- **Task to carry out**
Copy the records below exactly, leaving out every picture.

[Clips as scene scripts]

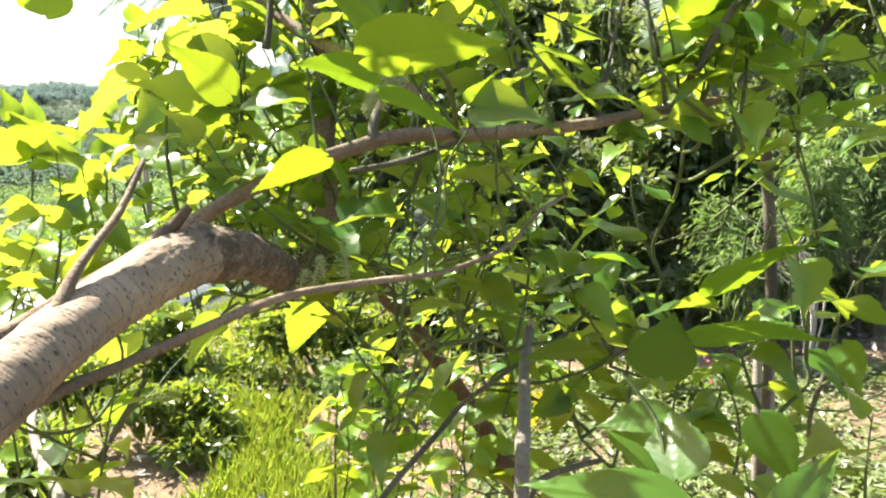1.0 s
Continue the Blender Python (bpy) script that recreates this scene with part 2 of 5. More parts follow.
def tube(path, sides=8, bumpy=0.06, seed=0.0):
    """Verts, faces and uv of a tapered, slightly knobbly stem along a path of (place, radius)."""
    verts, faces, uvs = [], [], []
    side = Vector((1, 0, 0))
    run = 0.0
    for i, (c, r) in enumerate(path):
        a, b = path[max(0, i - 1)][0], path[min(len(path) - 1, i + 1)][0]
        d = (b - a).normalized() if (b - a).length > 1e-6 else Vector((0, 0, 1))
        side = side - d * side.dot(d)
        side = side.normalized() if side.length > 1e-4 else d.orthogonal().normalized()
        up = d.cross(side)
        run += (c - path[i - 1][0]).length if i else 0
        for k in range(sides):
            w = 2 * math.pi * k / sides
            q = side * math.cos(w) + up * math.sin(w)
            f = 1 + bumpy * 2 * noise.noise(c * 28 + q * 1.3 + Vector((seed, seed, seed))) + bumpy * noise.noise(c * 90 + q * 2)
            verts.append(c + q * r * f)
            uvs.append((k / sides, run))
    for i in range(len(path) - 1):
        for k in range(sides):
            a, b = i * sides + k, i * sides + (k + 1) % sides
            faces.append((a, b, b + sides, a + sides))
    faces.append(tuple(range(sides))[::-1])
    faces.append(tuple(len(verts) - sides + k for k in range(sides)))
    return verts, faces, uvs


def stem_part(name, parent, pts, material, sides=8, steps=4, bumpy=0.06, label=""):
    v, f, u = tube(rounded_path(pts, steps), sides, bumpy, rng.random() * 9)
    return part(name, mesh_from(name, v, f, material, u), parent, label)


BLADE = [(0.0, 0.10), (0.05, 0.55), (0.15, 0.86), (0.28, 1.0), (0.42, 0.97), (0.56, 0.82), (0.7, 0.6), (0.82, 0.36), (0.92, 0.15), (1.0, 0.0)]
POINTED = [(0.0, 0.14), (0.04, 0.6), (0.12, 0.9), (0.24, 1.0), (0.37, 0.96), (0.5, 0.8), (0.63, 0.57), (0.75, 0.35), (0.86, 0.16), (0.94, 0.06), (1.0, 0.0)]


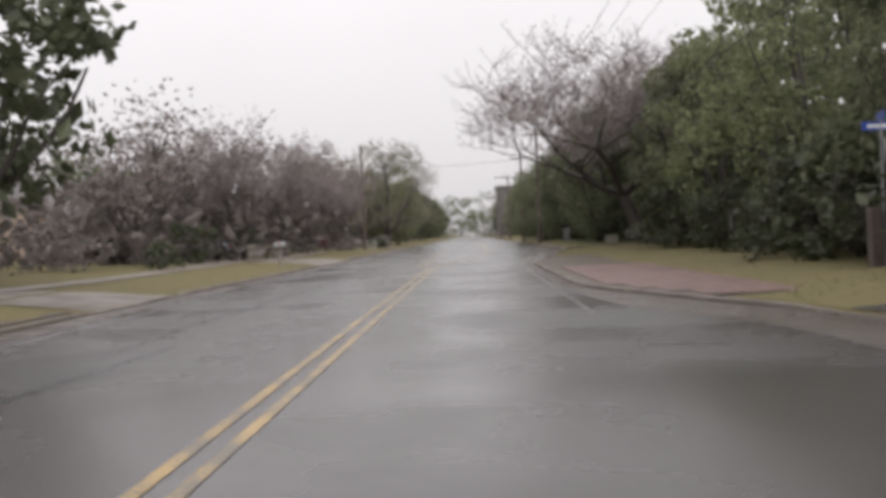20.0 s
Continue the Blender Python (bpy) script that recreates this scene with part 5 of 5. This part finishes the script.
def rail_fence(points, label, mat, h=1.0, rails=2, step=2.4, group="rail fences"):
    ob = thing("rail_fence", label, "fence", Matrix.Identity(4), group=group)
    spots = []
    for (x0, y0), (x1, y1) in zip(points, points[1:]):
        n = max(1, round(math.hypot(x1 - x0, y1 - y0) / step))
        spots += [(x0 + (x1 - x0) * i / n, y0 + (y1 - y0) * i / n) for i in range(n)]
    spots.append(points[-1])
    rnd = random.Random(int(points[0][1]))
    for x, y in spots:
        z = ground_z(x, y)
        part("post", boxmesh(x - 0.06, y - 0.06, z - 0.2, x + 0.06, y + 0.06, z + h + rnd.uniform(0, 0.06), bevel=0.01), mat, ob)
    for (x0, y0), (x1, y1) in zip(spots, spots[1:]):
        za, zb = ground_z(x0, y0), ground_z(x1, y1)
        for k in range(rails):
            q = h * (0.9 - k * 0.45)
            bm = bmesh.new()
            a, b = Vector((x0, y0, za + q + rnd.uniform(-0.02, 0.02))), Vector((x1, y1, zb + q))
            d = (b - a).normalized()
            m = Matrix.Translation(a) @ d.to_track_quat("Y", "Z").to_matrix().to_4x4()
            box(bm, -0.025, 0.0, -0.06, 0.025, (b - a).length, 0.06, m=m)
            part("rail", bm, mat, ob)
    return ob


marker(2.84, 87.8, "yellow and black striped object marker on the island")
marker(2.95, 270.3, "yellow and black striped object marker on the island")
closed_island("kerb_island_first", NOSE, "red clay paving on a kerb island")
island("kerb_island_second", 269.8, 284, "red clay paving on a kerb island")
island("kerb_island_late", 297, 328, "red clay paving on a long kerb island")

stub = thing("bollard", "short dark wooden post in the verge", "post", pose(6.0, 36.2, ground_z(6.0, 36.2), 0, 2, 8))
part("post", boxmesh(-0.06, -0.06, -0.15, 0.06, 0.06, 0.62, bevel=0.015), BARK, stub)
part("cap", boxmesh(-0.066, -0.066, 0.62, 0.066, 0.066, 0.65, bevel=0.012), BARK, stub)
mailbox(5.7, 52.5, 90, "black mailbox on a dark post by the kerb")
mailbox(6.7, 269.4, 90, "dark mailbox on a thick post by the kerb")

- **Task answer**
1.0 s
Continue the Blender Python (bpy) script that recreates this scene with part 2 of 5. More parts follow.
def tube(path, sides=8, bumpy=0.06, seed=0.0):
    """Verts, faces and uv of a tapered, slightly knobbly stem along a path of (place, radius)."""
    verts, faces, uvs = [], [], []
    side = Vector((1, 0, 0))
    run = 0.0
    for i, (c, r) in enumerate(path):
        a, b = path[max(0, i - 1)][0], path[min(len(path) - 1, i + 1)][0]
        d = (b - a).normalized() if (b - a).length > 1e-6 else Vector((0, 0, 1))
        side = side - d * side.dot(d)
        side = side.normalized() if side.length > 1e-4 else d.orthogonal().normalized()
        up = d.cross(side)
        run += (c - path[i - 1][0]).length if i else 0
        for k in range(sides):
            w = 2 * math.pi * k / sides
            q = side * math.cos(w) + up * math.sin(w)
            f = 1 + bumpy * 2 * noise.noise(c * 28 + q * 1.3 + Vector((seed, seed, seed))) + bumpy * noise.noise(c * 90 + q * 2)
            verts.append(c + q * r * f)
            uvs.append((k / sides, run))
    for i in range(len(path) - 1):
        for k in range(sides):
            a, b = i * sides + k, i * sides + (k + 1) % sides
            faces.append((a, b, b + sides, a + sides))
    faces.append(tuple(range(sides))[::-1])
    faces.append(tuple(len(verts) - sides + k for k in range(sides)))
    return verts, faces, uvs


def stem_part(name, parent, pts, material, sides=8, steps=4, bumpy=0.06, label=""):
    v, f, u = tube(rounded_path(pts, steps), sides, bumpy, rng.random() * 9)
    return part(name, mesh_from(name, v, f, material, u), parent, label)


BLADE = [(0.0, 0.10), (0.05, 0.55), (0.15, 0.86), (0.28, 1.0), (0.42, 0.97), (0.56, 0.82), (0.7, 0.6), (0.82, 0.36), (0.92, 0.15), (1.0, 0.0)]
POINTED = [(0.0, 0.14), (0.04, 0.6), (0.12, 0.9), (0.24, 1.0), (0.37, 0.96), (0.5, 0.8), (0.63, 0.57), (0.75, 0.35), (0.86, 0.16), (0.94, 0.06), (1.0, 0.0)]


20.0 s
Continue the Blender Python (bpy) script that recreates this scene with part 5 of 5. This part finishes the script.
def rail_fence(points, label, mat, h=1.0, rails=2, step=2.4, group="rail fences"):
    ob = thing("rail_fence", label, "fence", Matrix.Identity(4), group=group)
    spots = []
    for (x0, y0), (x1, y1) in zip(points, points[1:]):
        n = max(1, round(math.hypot(x1 - x0, y1 - y0) / step))
        spots += [(x0 + (x1 - x0) * i / n, y0 + (y1 - y0) * i / n) for i in range(n)]
    spots.append(points[-1])
    rnd = random.Random(int(points[0][1]))
    for x, y in spots:
        z = ground_z(x, y)
        part("post", boxmesh(x - 0.06, y - 0.06, z - 0.2, x + 0.06, y + 0.06, z + h + rnd.uniform(0, 0.06), bevel=0.01), mat, ob)
    for (x0, y0), (x1, y1) in zip(spots, spots[1:]):
        za, zb = ground_z(x0, y0), ground_z(x1, y1)
        for k in range(rails):
            q = h * (0.9 - k * 0.45)
            bm = bmesh.new()
            a, b = Vector((x0, y0, za + q + rnd.uniform(-0.02, 0.02))), Vector((x1, y1, zb + q))
            d = (b - a).normalized()
            m = Matrix.Translation(a) @ d.to_track_quat("Y", "Z").to_matrix().to_4x4()
            box(bm, -0.025, 0.0, -0.06, 0.025, (b - a).length, 0.06, m=m)
            part("rail", bm, mat, ob)
    return ob


marker(2.84, 87.8, "yellow and black striped object marker on the island")
marker(2.95, 270.3, "yellow and black striped object marker on the island")
closed_island("kerb_island_first", NOSE, "red clay paving on a kerb island")
island("kerb_island_second", 269.8, 284, "red clay paving on a kerb island")
island("kerb_island_late", 297, 328, "red clay paving on a long kerb island")

stub = thing("bollard", "short dark wooden post in the verge", "post", pose(6.0, 36.2, ground_z(6.0, 36.2), 0, 2, 8))
part("post", boxmesh(-0.06, -0.06, -0.15, 0.06, 0.06, 0.62, bevel=0.015), BARK, stub)
part("cap", boxmesh(-0.066, -0.066, 0.62, 0.066, 0.066, 0.65, bevel=0.012), BARK, stub)
mailbox(5.7, 52.5, 90, "black mailbox on a dark post by the kerb")
mailbox(6.7, 269.4, 90, "dark mailbox on a thick post by the kerb")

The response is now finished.